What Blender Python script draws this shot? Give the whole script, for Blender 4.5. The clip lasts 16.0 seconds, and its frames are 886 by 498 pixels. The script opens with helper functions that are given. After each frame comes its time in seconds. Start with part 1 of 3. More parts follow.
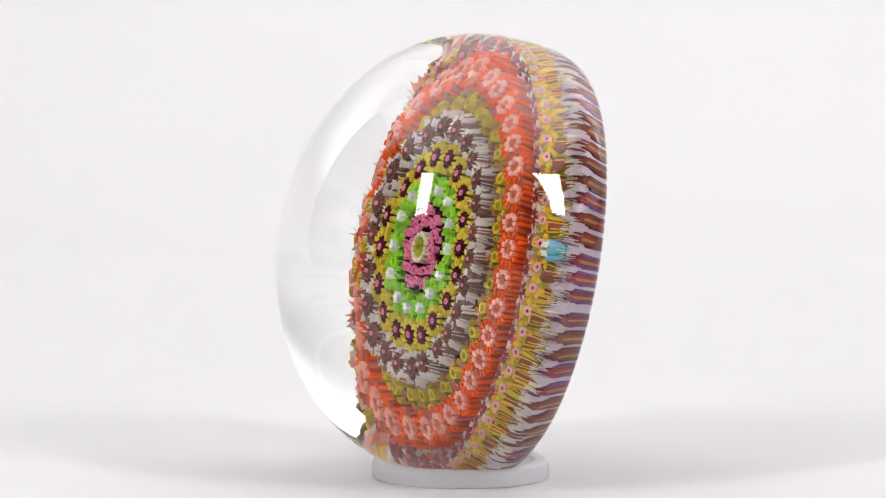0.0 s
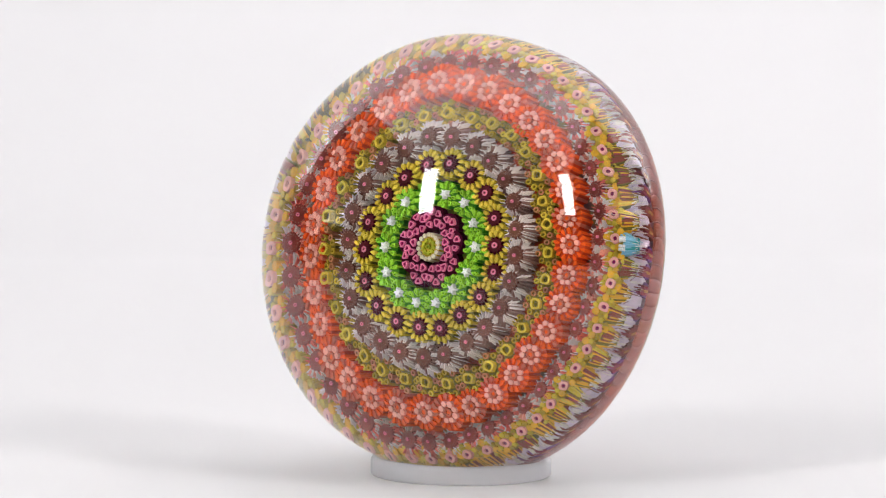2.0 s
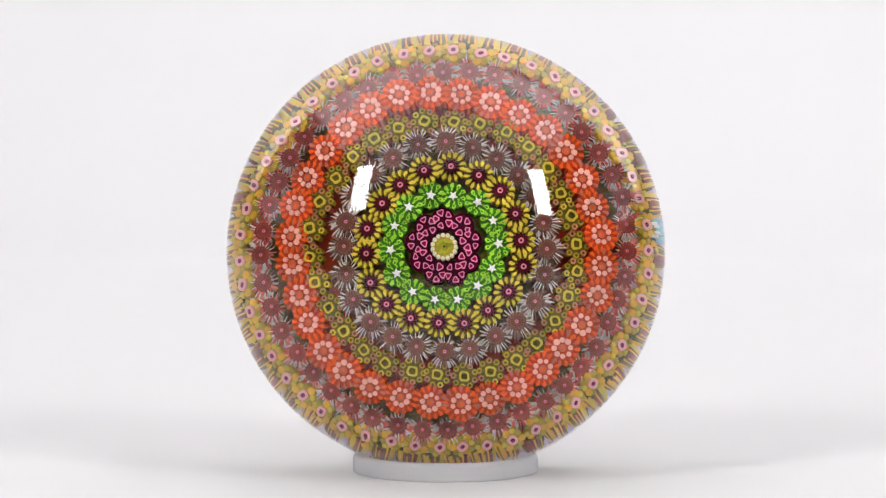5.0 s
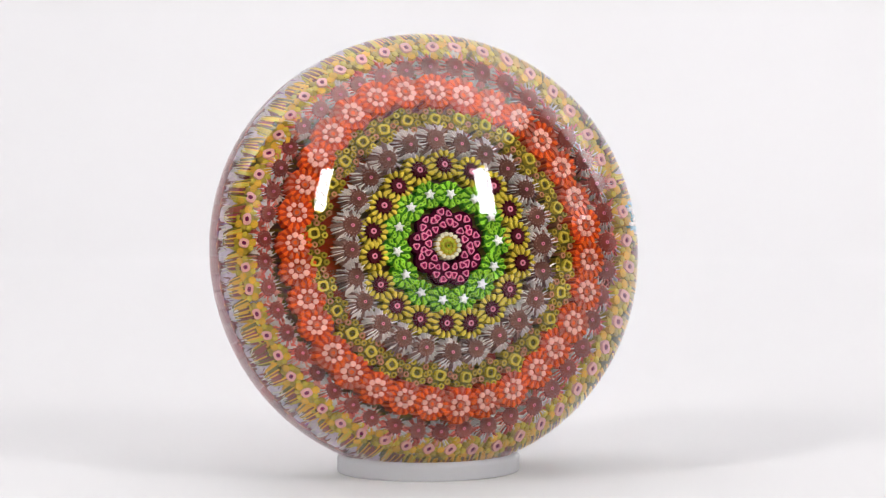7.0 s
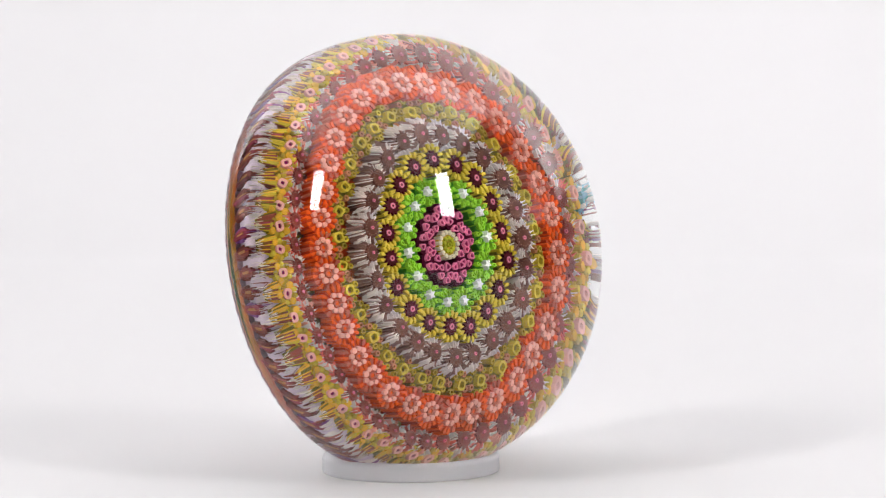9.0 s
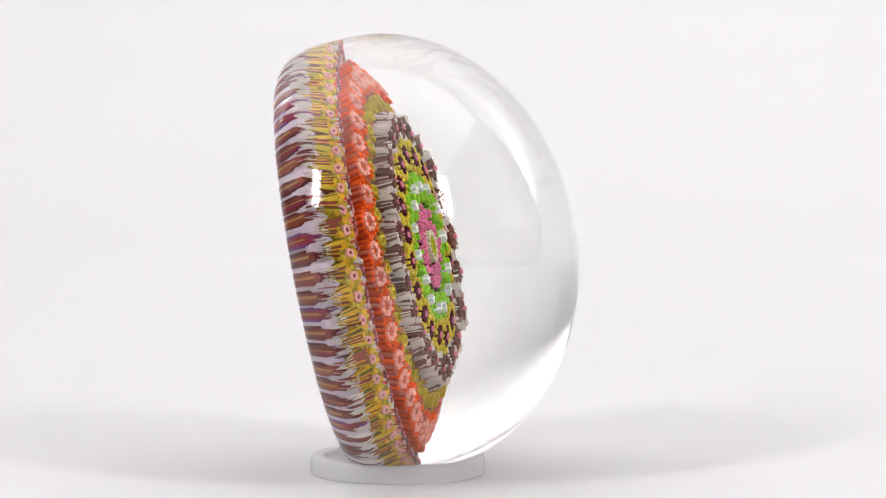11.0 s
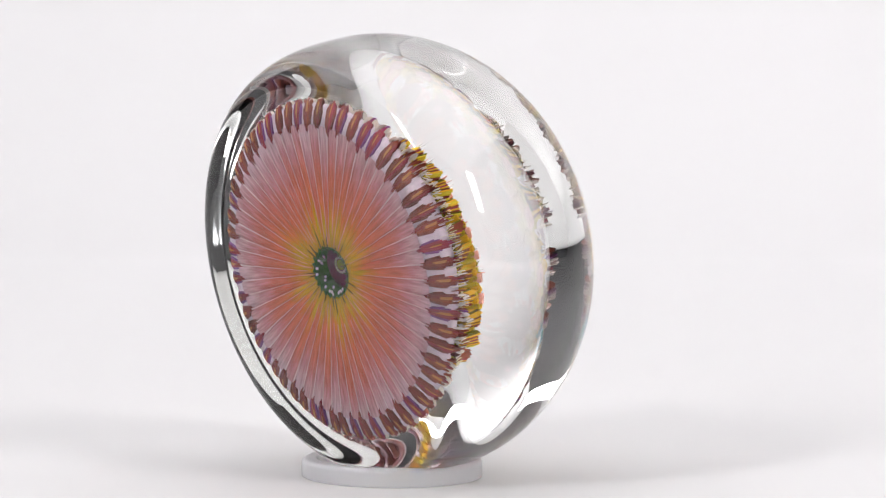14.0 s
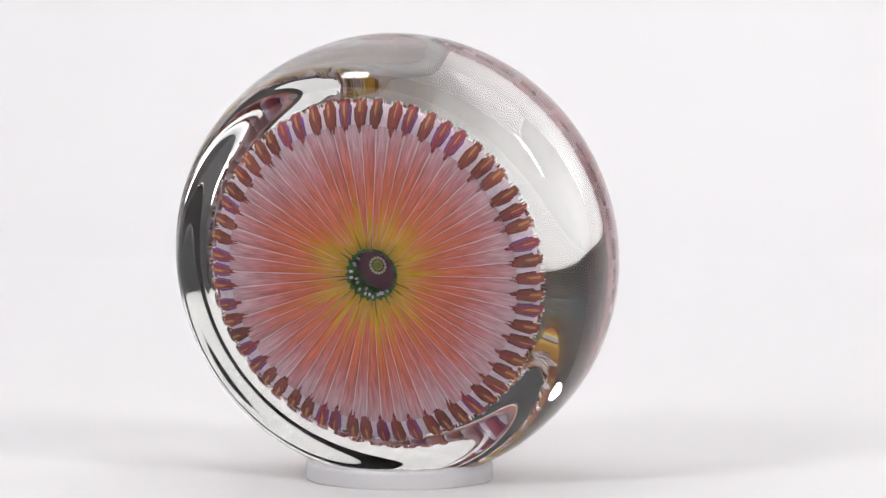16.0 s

++++

◆ **What you need to do**: Pictures excluded, quote all the data above exactly.

◆ **The result**:
What Blender Python script draws this shot? Give the whole script, for Blender 4.5. The clip lasts 16.0 seconds, and its frames are 886 by 498 pixels. The script opens with helper functions that are given. After each frame comes its time in seconds. Start with part 1 of 3. More parts follow.
0.0 s
2.0 s
5.0 s
7.0 s
9.0 s
11.0 s
14.0 s
16.0 s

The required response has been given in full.